I heard that the winter has gone, and all of a sudden I opened my eyes from the hibernation.
I have waited for so long for it to happen but it seems that I can't really plan for the future.
Perhaps someone is waiting for me in the near future, somewhere outside the bus, on a gloomy rainy day, in an unexpected evening, or, just somewhere.
I turn to my left, then to my right, and wonder how many turns it takes for love to get here;
I don't know whom I will meet, what we will say to each other, and how much longer it takes for me to run into this person.
Did I hear the wind whistling in the crowd, or is it in the subway?
Here I am holding a number to love.
I dream that I can fast forward the time to get there, but the entrance to it seems so narrow that I can't get in.
Perhaps you understand the hurt in me as you have gone through this before.

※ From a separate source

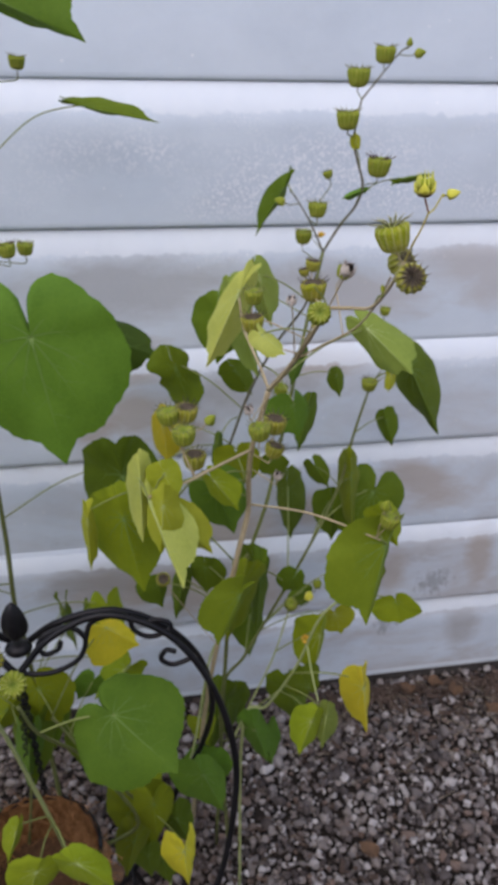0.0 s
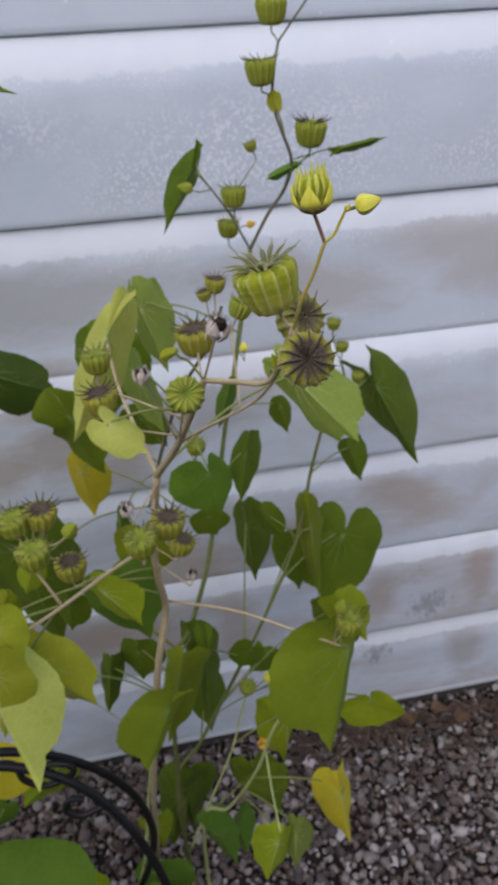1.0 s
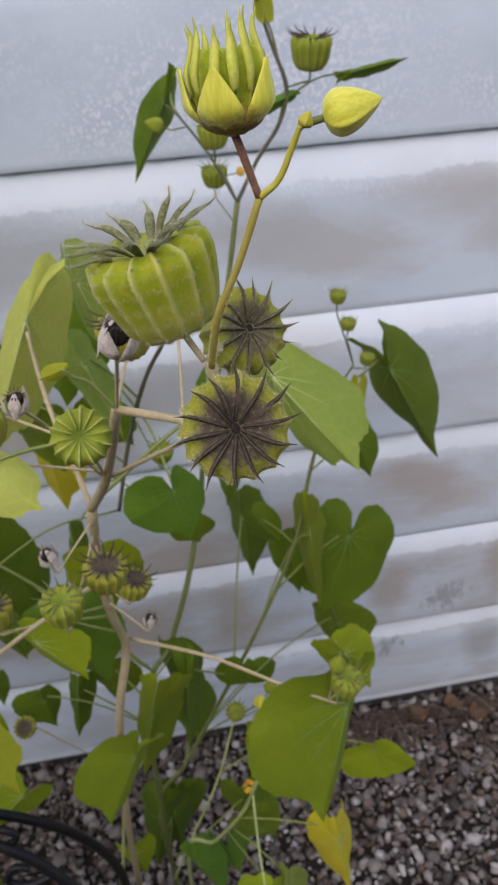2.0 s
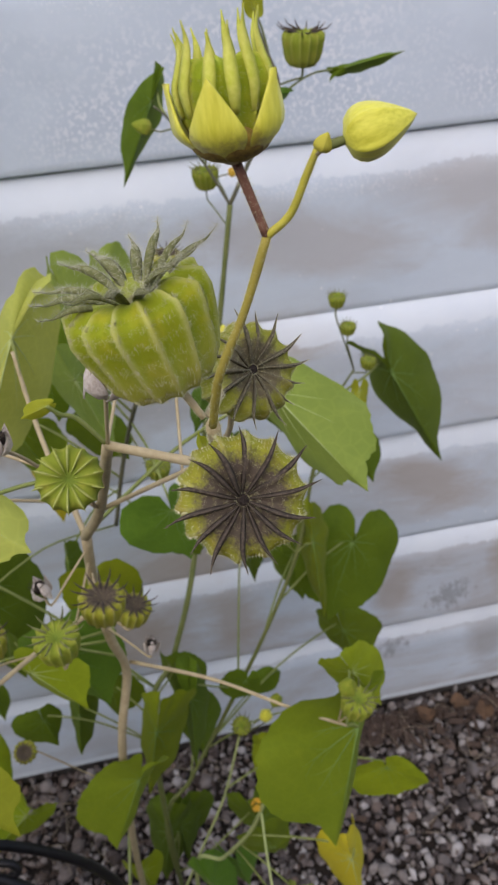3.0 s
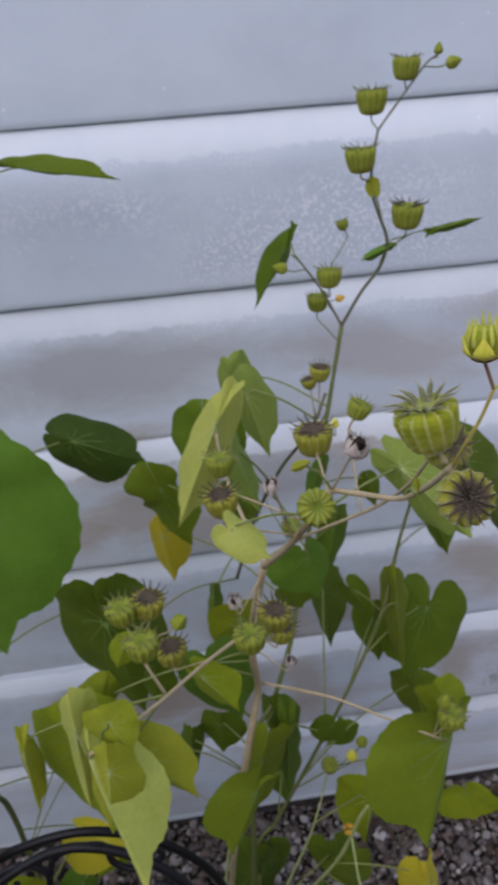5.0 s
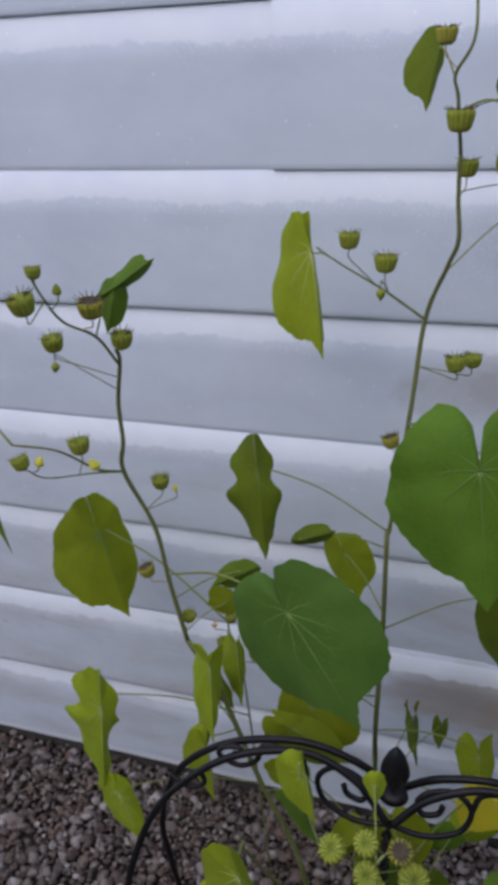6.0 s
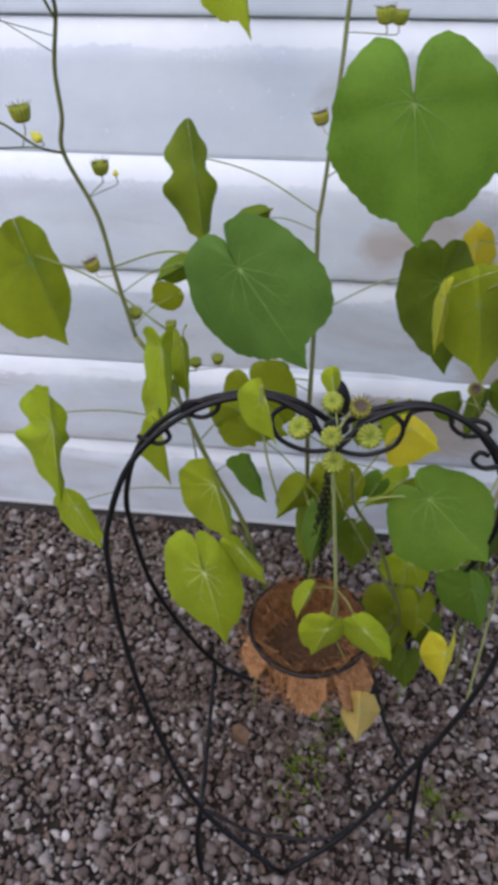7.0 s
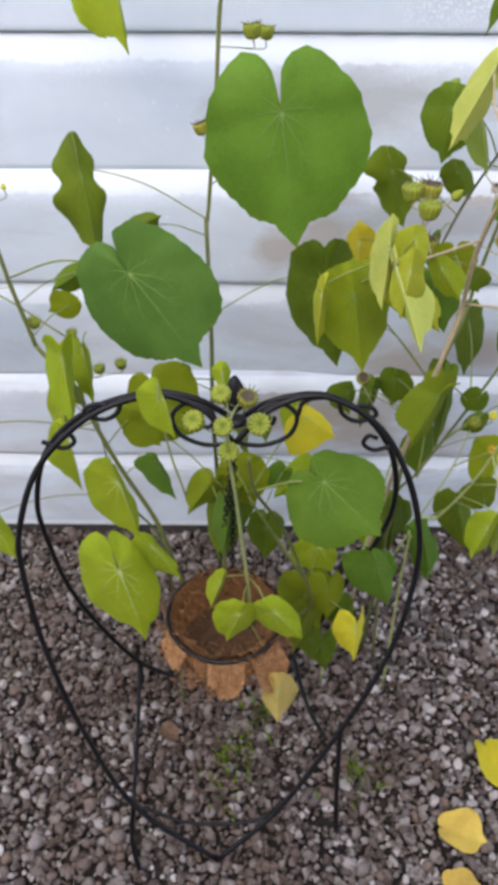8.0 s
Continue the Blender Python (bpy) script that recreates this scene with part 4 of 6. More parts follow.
# ---- the plants ----
plant_c = plant("tall yellowing velvetleaf with hairy stems and ripe ribbed seed capsules", (-0.17, -0.33, -0.04))
plant_d = plant("tall dark-stemmed velvetleaf with green capsules close to the siding", (-0.12, -0.33, -0.04))
plant_f = plant("green velvetleaf with broad dark leaves leaning to the siding", (-0.10, -0.35, -0.04))
plant_g = plant("low sprawling velvetleaf with lime and yellow leaves over the gravel", (-0.09, -0.42, -0.04))
plant_a = plant("slender leaning velvetleaf with small green capsules", (-0.40, -0.40, -0.04))
plant_b = plant("tall upright velvetleaf with one very large green leaf", (-0.385, -0.30, -0.04))
plant_e = plant("velvetleaf in the basket with pale clustered capsules", (-0.34, -0.52, 0.30))
plant_u = plant("leafy undergrowth of young velvetleaf round the basket", (-0.26, -0.47, 0.0))
plant_v = plant("short velvetleaf with lime leaves beside the basket", (-0.47, -0.46, -0.04))
plant_h = plant("thin velvetleaf seedling with tiny capsules by the wall", (-0.57, -0.24, -0.04))
stem(plant_c, 0.0050, 0.0038, STEM_TAN, [(-0.1700, -0.3300, -0.0400), (-0.1450, -0.4000, 0.4000), (-0.1250, -0.4450, 0.6200), (-0.1107, -0.4660, 0.7398), (-0.0970, -0.4580, 0.8000), (-0.0995, -0.4700, 0.8500), (-0.0991, -0.4863, 0.9024), (-0.0904, -0.5193, 0.9844)])
stem(plant_c, 0.0036, 0.0026, STEM_TAN, [(-0.0904, -0.5193, 0.9844), (-0.0761, -0.5606, 1.0329), (-0.0633, -0.6092, 1.0973)])
stem(plant_c, 0.0021, 0.0017, STEM_TAN, [(-0.0633, -0.6092, 1.0973), (-0.0500, -0.6240, 1.1020), (-0.0382, -0.6370, 1.1065), (-0.0365, -0.6640, 1.1290), (-0.0393, -0.6960, 1.1584)])
stem(plant_c, 0.0014, 0.0011, STEM_TAN, [(-0.0761, -0.5606, 1.0329), (-0.0550, -0.5770, 1.0532), (-0.0341, -0.5932, 1.0735), (-0.0285, -0.6200, 1.1020), (-0.0300, -0.6500, 1.1340)])
stem(plant_c, 0.0022, 0.0014, STEM_TAN, [(-0.0904, -0.5193, 0.9844), (-0.0950, -0.5080, 0.9980), (-0.1009, -0.4950, 1.0120), (-0.1080, -0.4700, 1.0300), (-0.1110, -0.4580, 1.0560)])
stem(plant_c, 0.0010, 0.0008, STEM_OCHRE, [(-0.0393, -0.6960, 1.1584), (-0.0382, -0.7030, 1.1715), (-0.0342, -0.7040, 1.1811), (-0.0304, -0.7030, 1.1906)])
stem(plant_c, 0.0008, 0.0006, STEM_YELLOW, [(-0.0304, -0.7030, 1.1906), (-0.0275, -0.7040, 1.1934), (-0.0256, -0.7050, 1.1982), (-0.0246, -0.7060, 1.2012)])
stem(plant_c, 0.0022, 0.0015, STEM_TAN, [(-0.0991, -0.4863, 0.9000), (-0.1350, -0.5150, 0.9020), (-0.1750, -0.5600, 0.9120), (-0.2125, -0.6032, 0.9273)])
stem(plant_c, 0.0019, 0.0013, STEM_TAN, [(-0.0930, -0.4560, 0.8080), (-0.0400, -0.4900, 0.8165), (0.0047, -0.5200, 0.8130), (0.0380, -0.5330, 0.8010)])
stem(plant_c, 0.0016, 0.0012, STEM_TAN, [(-0.1660, -0.5480, 0.9090), (-0.1776, -0.5440, 0.9400), (-0.1797, -0.5400, 0.9560)])
stem(plant_d, 0.0042, 0.0032, STEM_GREEN, [(-0.1200, -0.3300, -0.0400), (-0.1037, -0.3600, 0.5602), (-0.0706, -0.3300, 0.6416), (-0.0455, -0.3100, 0.7046), (-0.0256, -0.2800, 0.7660), (-0.0103, -0.2800, 0.8619), (0.0137, -0.2300, 0.9180), (0.0373, -0.2150, 1.0324)])
stem(plant_d, 0.0024, 0.0016, STEM_DARKSTEM, [(0.0373, -0.2150, 1.0324), (0.0542, -0.2250, 1.0681), (0.0695, -0.2350, 1.0944), (0.0733, -0.2450, 1.1207), (0.0628, -0.2500, 1.1485), (0.0550, -0.2530, 1.1725), (0.0578, -0.2500, 1.1970), (0.0636, -0.2420, 1.2165)])
stem(plant_d, 0.0014, 0.0009, STEM_DARKSTEM, [(0.0636, -0.2420, 1.2165), (0.0898, -0.2350, 1.2452), (0.1063, -0.2350, 1.2646), (0.1168, -0.2350, 1.2715)])
stem(plant_d, 0.0018, 0.0010, STEM_DARKSTEM, [(0.0373, -0.2150, 1.0324), (0.0179, -0.2150, 1.0700), (-0.0034, -0.2200, 1.1017), (-0.0130, -0.2230, 1.1118)])
stem(plant_d, 0.0026, 0.0016, STEM_DARKSTEM, [(-0.0970, -0.3000, 0.7975), (-0.0774, -0.3300, 0.8876), (-0.0566, -0.3800, 0.9726), (-0.0369, -0.4200, 1.0285), (-0.0248, -0.4200, 1.0584)])
stem(plant_f, 0.0036, 0.0024, STEM_GREEN, [(-0.1000, -0.3500, -0.0400), (-0.1146, -0.3500, 0.3603), (-0.0762, -0.3400, 0.4474), (-0.0339, -0.3300, 0.5255), (0.0207, -0.3100, 0.6216), (0.0644, -0.2900, 0.7125), (0.0827, -0.2800, 0.7931), (0.0979, -0.2750, 0.8515)])
stem(plant_f, 0.0018, 0.0012, STEM_GREEN, [(0.0979, -0.2750, 0.8515), (0.1121, -0.2700, 0.8768), (0.1244, -0.2700, 0.8968)])
stem(plant_g, 0.0032, 0.0022, STEM_PALE, [(-0.0900, -0.4200, -0.0400), (-0.0873, -0.4000, 0.3580), (-0.0550, -0.4200, 0.4251), (-0.0247, -0.4500, 0.5298), (-0.0056, -0.4700, 0.6286), (0.0195, -0.4700, 0.6623)])
stem(plant_g, 0.0022, 0.0014, STEM_PALE, [(-0.1085, -0.4000, 0.3161), (-0.0762, -0.4000, 0.4115), (-0.0434, -0.3900, 0.4887), (-0.0194, -0.3700, 0.5553)])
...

I want this puzzle to be solved and I dream of a beautifully unplanned glance of destiny.
So a few months ago I was driving home from teaching a night class. I was so hungry I could eat a cow. Then I passed by this "handmade bao tsu store" which was not too far from my school. So I stopped to get one with veggie filling and a cup of warm soy bean milk. Then I was in shock to see the size of the bao tsu when I had a first bite. It was as huge as a man's palm, and I didn't know if it was because I was in hunger or what, but it tasted so good.
I went back to the store and bought some more for my family. I also tried their meat version. It was as good as the vegetable ones. The dough was nicely made too. It only costs 15 NT.
But the store opens from 8 p.m. to 11 a.m. and it is way out. Therefore I have to always make plans to call ahead to order. Oh, and their soy bean milk is vey good too.
Believe or not, it has been over 35c everyday here since about a week ago. I have been feeling sleepy all day long and didn't know why. Well, someone told me that I might have gotten a heat stroke. Since I don't have a garage, my car is constantly parked outside. Getting into the car in the day time is like getting myself into an oven. That might have caused it. Or, perhaps the cycling room in the gym was just too cold to disturb my body's temperature adjustment system. Who knows.
Tonight I decided to make a drink, lime juice with brown sugar, in the hope of relieving my symptom. I was told again today that brown sugar helps wash out the toxins in our bodies. The smell of lime made me feel better, but I think I would rather have honey with the juice. Oh, well, I'll do anything for a cure.
Then, just as I was sitting down to enjoy the drink, an earthquake happened! NOW! AS I AM WRITING THIS! The building is shaking and should I be scared?
This was taken back during the Chinese Lantern Festival: in celebration of the last day of the Chinese New Year. Dad and I went to this event in Chiayi and it was bumper to bumper driving there. Unfortunately, I did not bring my camera with me so this was taken with my Nokia N-70 cell phone. I wished I had recorded videos of the amazing firework. They had spent so much money on the event just to have firework come up every 30 minutes for about a week.